» **WORK TO COMPLETE**
Reproduce nothing except the lines between the line with "What Blender Python" and the line with "ob = bpy.data.objects.new(name, data)", both ends included, and please leave out pictures.

» **DATA EXTRACT**

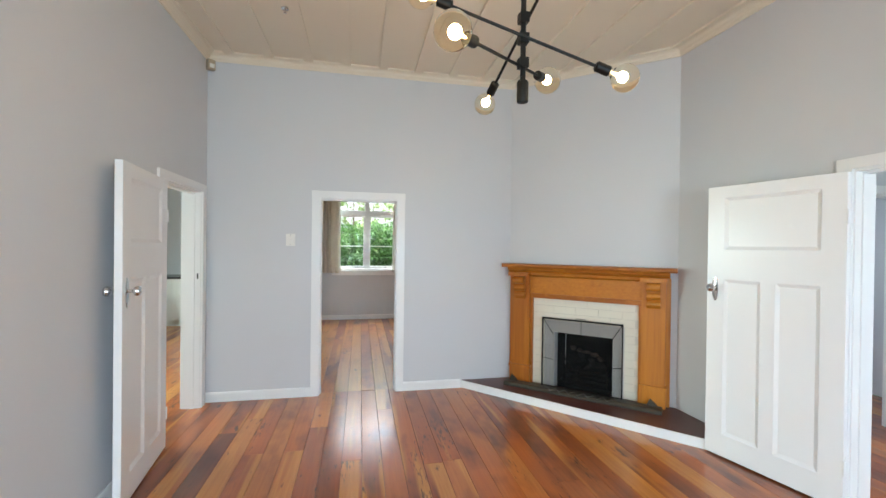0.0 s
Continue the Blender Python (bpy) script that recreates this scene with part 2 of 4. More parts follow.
M_FROST.node_tree.nodes["Principled BSDF"].inputs["Transmission Weight"].default_value = 0.55
M_BULB = clear("amber_bulb_glass", (1.0, 0.91, 0.72), 0.0, 1.07)
M_FIL = glowing("bulb_filament_glow", (1.0, 0.62, 0.24), 4.0)
M_CUP = glowing("lit_frosted_shade", (1.0, 0.74, 0.40), 0.28)
M_LENS = glowing("lit_kitchen_shade", (1.0, 0.97, 0.9), 1.0)


def leaf_material(name, dark, bright):
    m, t, b = nodes(name)
    geo = t.nodes.new("ShaderNodeNewGeometry")
    c = mix(t, geo.outputs["Random Per Island"], dark, bright)
    t.links.new(c, b.inputs["Base Color"])
    b.inputs["Roughness"].default_value = 0.45
    tr = t.nodes.new("ShaderNodeBsdfTranslucent")
    t.links.new(mix(t, 0.5, c, bright), tr.inputs[0])
    add = t.nodes.new("ShaderNodeMixShader")
    add.inputs[0].default_value = 0.35
    t.links.new(b.outputs[0], add.inputs[1])
    t.links.new(tr.outputs[0], add.inputs[2])
    t.links.new(add.outputs[0], t.nodes["Material Output"].inputs[0])
    return m


for cloth_mat in (M_CURTAIN, M_LINING):                   # daylight glows through the cloth
    ct = cloth_mat.node_tree
    cb = ct.nodes["Principled BSDF"]
    tr = ct.nodes.new("ShaderNodeBsdfTranslucent")
    ct.links.new(cb.inputs["Base Color"].links[0].from_socket, tr.inputs[0])
    both = ct.nodes.new("ShaderNodeMixShader")
    both.inputs[0].default_value = 0.2
    ct.links.new(cb.outputs[0], both.inputs[1])
    ct.links.new(tr.outputs[0], both.inputs[2])
    ct.links.new(both.outputs[0], ct.nodes["Material Output"].inputs[0])
M_LEAF = leaf_material("shrub_leaves", (0.006, 0.028, 0.006), (0.06, 0.15, 0.024))
M_LEAFB = leaf_material("tree_leaves", (0.16, 0.25, 0.08), (0.42, 0.52, 0.24))


# ---- building helpers ----
def box(bm, x0, x1, y0, y1, z0, z1):
    v = [bm.verts.new((x, y, z)) for x in (x0, x1) for y in (y0, y1) for z in (z0, z1)]
    for f in ((0, 1, 3, 2), (4, 6, 7, 5), (0, 4, 5, 1), (2, 3, 7, 6), (0, 2, 6, 4), (1, 5, 7, 3)):
        bm.faces.new([v[i] for i in f])


def boxes(*list_of):
    bm = bmesh.new()
    for b in list_of:
        box(bm, *b)
    return bm


def rounded(bm, width, segments=2, angle=40):
    es = [e for e in bm.edges if len(e.link_faces) == 2 and e.calc_face_angle(0) > radians(angle)]
    bmesh.ops.bevel(bm, geom=es, offset=width, segments=segments, affect="EDGES", clamp_overlap=True)
    return bm


def rbox(x0, x1, y0, y1, z0, z1, width=0.003, segments=2):
    return rounded(boxes((x0, x1, y0, y1, z0, z1)), width, segments)


def prism(points, z0, z1):
    """A straight prism over a plan outline given anticlockwise."""
    bm = bmesh.new()
    lo, hi = [bm.verts.new((*p, z0)) for p in points], [bm.verts.new((*p, z1)) for p in points]
    n = len(points)
    bm.faces.new(hi), bm.faces.new(lo[::-1])
    for i in range(n):
        bm.faces.new((lo[i], lo[(i + 1) % n], hi[(i + 1) % n], hi[i]))
    return bm


def profile_x(points, x0, x1):
    """A moulding along x with a (y, z) outline."""
    bm = prism(points, x0, x1)
    bm.transform(Matrix(((0, 0, 1, 0), (1, 0, 0, 0), (0, 1, 0, 0), (0, 0, 0, 1))))
    return bm


def lathe(points, steps=20, axis=None):
    """A turned solid from (radius, z) pairs."""
    bm = bmesh.new()
    rings = [[bm.verts.new((r * math.cos(2 * math.pi * i / steps), r * math.sin(2 * math.pi * i / steps), z)) for i in range(steps)] for r, z in points]
    for a, b in zip(rings, rings[1:]):
        for i in range(steps):
            bm.faces.new((a[i], a[(i + 1) % steps], b[(i + 1) % steps], b[i]))
    bm.faces.new(rings[0][::-1]), bm.faces.new(rings[-1])
    return bm


def tube(points, r, steps=8):
    bm = bmesh.new()
    pts, rings, side = [Vector(p) for p in points], [], None
    for i, p in enumerate(pts):
        d = (pts[min(i + 1, len(pts) - 1)] - pts[max(i - 1, 0)]).normalized()
        side = d.orthogonal().normalized() if side is None else (side - d * side.dot(d)).normalized()
        up = d.cross(side)
        rr = r[i] if isinstance(r, (list, tuple)) else r
        rings.append([bm.verts.new(p + rr * (math.cos(2 * math.pi * k / steps) * side + math.sin(2 * math.pi * k / steps) * up)) for k in range(steps)])
    for a, b in zip(rings, rings[1:]):
        for i in range(steps):
            bm.faces.new((a[i], a[(i + 1) % steps], b[(i + 1) % steps], b[i]))
    bm.faces.new(rings[0][::-1]), bm.faces.new(rings[-1])
    return bm


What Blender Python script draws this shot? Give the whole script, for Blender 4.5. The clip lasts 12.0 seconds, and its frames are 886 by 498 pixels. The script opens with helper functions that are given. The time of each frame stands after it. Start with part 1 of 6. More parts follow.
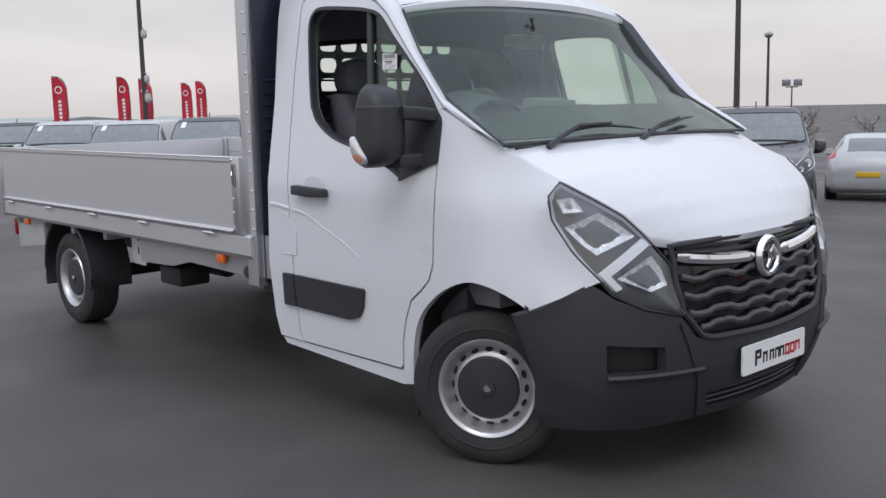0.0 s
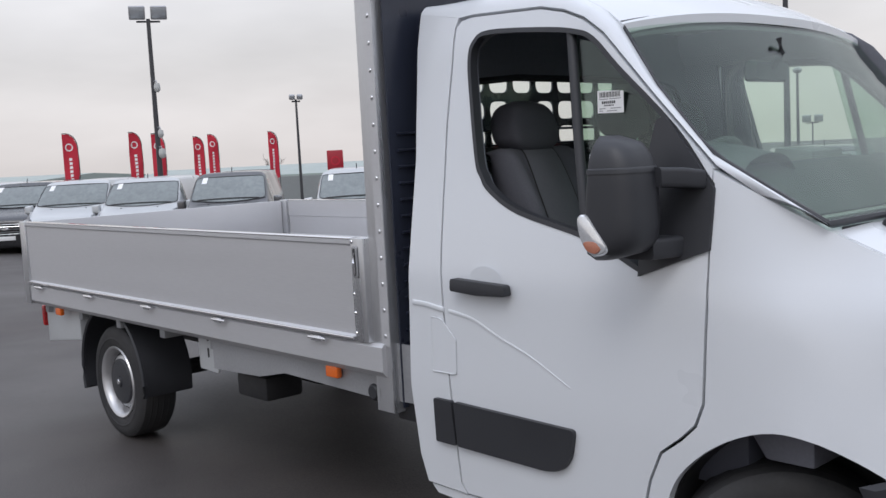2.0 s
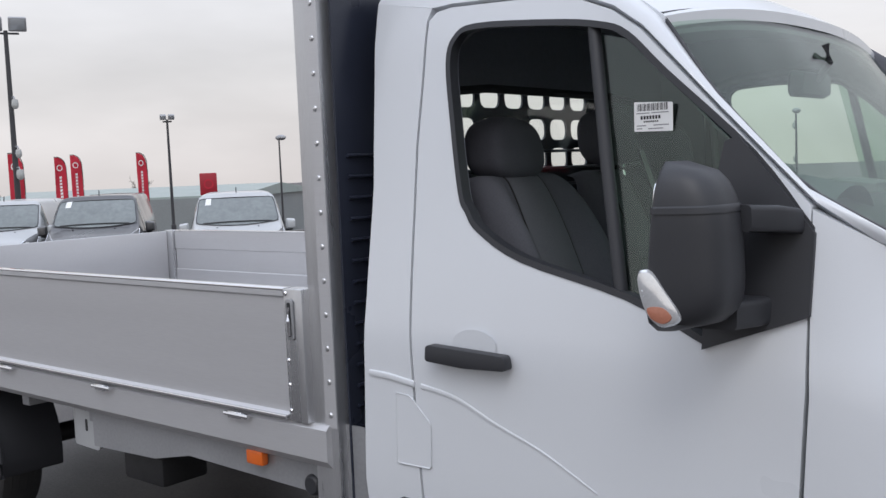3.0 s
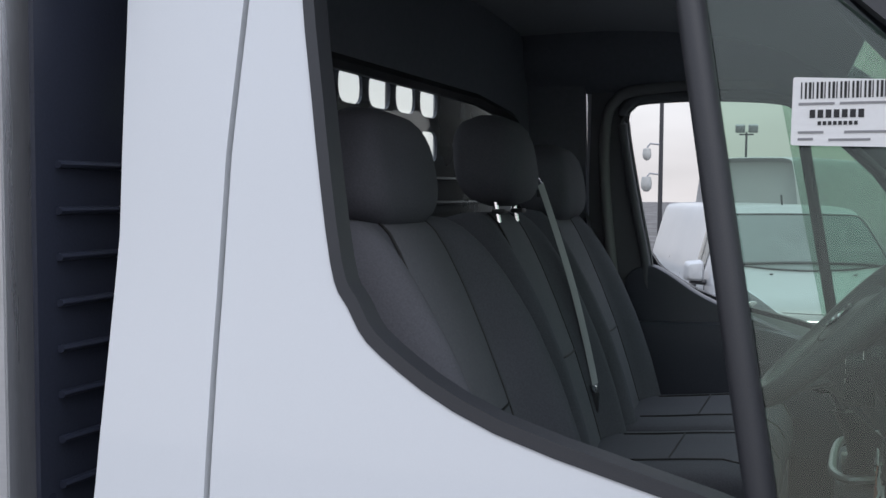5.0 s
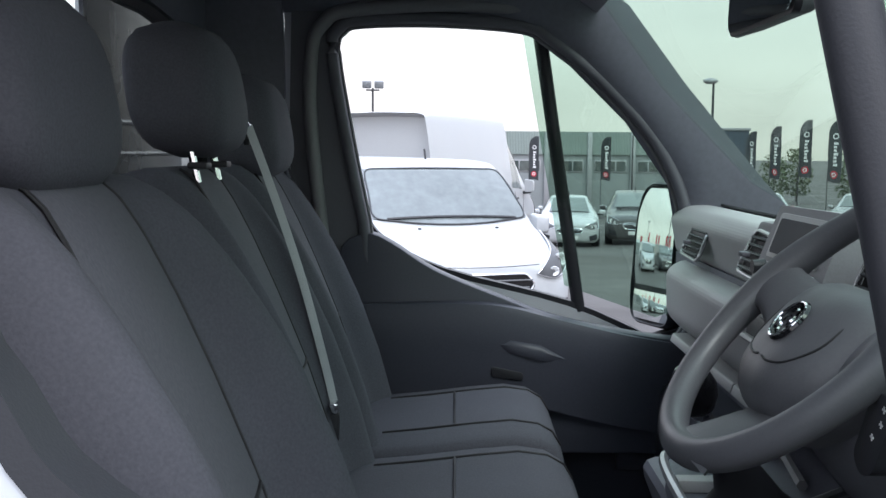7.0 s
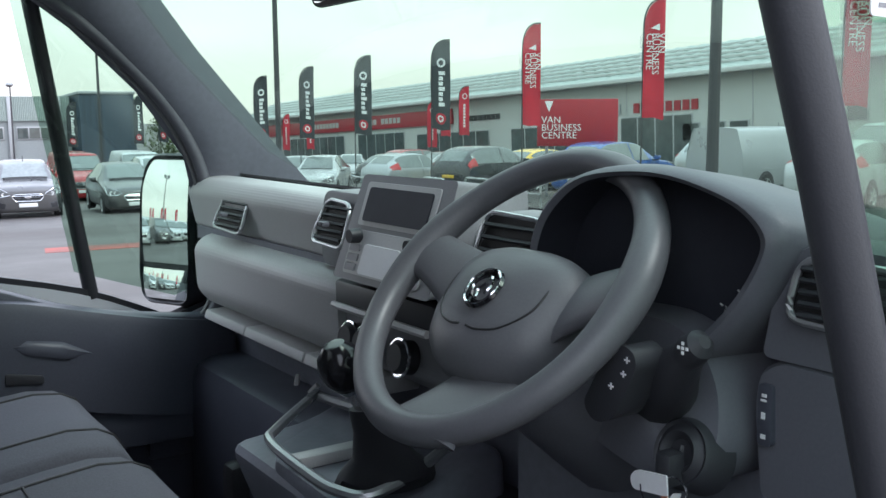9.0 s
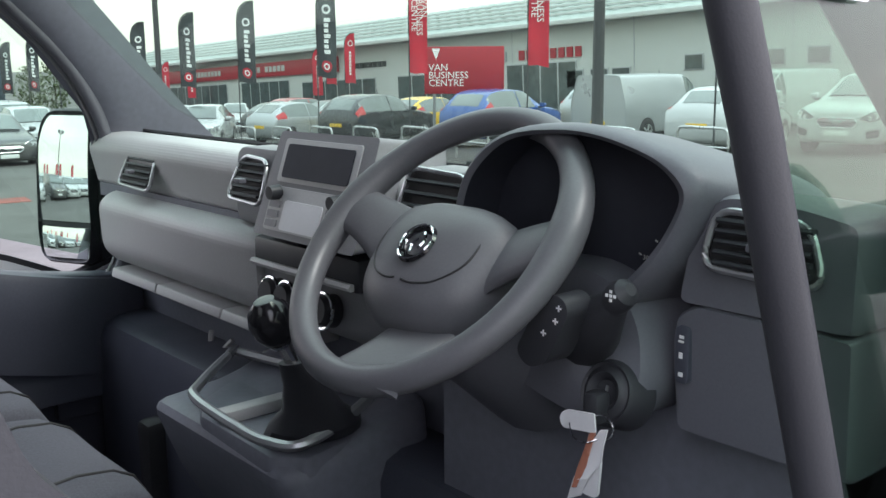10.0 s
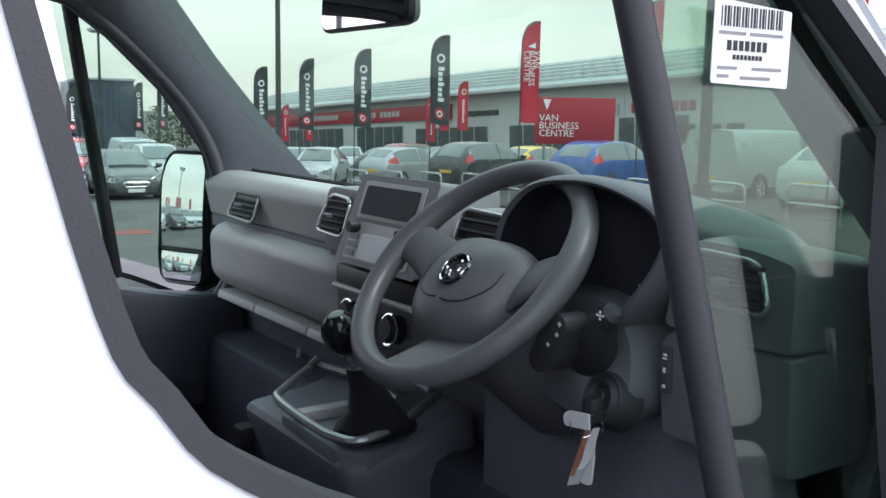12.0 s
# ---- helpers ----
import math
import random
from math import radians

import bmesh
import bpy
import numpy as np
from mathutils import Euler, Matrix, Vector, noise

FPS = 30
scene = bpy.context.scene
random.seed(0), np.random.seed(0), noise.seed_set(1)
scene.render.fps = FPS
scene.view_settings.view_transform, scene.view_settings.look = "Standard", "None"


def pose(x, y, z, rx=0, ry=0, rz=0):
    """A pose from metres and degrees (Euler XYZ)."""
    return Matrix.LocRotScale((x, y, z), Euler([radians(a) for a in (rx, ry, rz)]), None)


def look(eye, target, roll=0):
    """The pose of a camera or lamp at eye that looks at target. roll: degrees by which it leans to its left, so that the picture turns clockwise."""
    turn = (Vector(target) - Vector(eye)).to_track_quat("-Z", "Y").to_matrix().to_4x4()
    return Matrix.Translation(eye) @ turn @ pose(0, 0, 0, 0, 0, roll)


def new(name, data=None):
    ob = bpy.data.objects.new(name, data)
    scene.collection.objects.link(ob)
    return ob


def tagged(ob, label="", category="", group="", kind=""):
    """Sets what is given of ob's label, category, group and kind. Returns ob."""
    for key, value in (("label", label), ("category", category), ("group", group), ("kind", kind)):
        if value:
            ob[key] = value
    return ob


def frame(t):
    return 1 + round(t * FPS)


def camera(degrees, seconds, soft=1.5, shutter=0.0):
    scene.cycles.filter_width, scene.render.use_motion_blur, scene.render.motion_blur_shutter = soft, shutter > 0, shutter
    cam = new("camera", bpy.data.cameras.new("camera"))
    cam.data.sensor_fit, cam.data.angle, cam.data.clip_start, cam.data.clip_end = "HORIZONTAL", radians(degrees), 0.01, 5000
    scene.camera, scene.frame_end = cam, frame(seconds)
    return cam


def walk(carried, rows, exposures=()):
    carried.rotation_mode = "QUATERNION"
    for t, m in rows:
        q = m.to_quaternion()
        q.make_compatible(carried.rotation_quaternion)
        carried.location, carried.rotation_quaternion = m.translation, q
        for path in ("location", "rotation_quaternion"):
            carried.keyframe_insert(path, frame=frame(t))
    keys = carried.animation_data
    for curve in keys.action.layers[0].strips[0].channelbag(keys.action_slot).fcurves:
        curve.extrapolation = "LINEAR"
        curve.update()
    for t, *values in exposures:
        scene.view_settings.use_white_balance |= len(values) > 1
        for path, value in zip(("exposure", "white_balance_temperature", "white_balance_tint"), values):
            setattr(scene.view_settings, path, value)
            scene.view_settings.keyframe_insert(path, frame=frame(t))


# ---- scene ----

» **EXERCISE ANSWER**
What Blender Python script draws this shot? Give the whole script, for Blender 4.5. The clip lasts 12.0 seconds, and its frames are 886 by 498 pixels. The script opens with helper functions that are given. The time of each frame stands after it. Start with part 1 of 6. More parts follow.
0.0 s
2.0 s
3.0 s
5.0 s
7.0 s
9.0 s
10.0 s
12.0 s
# ---- helpers ----
import math
import random
from math import radians

import bmesh
import bpy
import numpy as np
from mathutils import Euler, Matrix, Vector, noise

FPS = 30
scene = bpy.context.scene
random.seed(0), np.random.seed(0), noise.seed_set(1)
scene.render.fps = FPS
scene.view_settings.view_transform, scene.view_settings.look = "Standard", "None"


def pose(x, y, z, rx=0, ry=0, rz=0):
    """A pose from metres and degrees (Euler XYZ)."""
    return Matrix.LocRotScale((x, y, z), Euler([radians(a) for a in (rx, ry, rz)]), None)


def look(eye, target, roll=0):
    """The pose of a camera or lamp at eye that looks at target. roll: degrees by which it leans to its left, so that the picture turns clockwise."""
    turn = (Vector(target) - Vector(eye)).to_track_quat("-Z", "Y").to_matrix().to_4x4()
    return Matrix.Translation(eye) @ turn @ pose(0, 0, 0, 0, 0, roll)


def new(name, data=None):
    ob = bpy.data.objects.new(name, data)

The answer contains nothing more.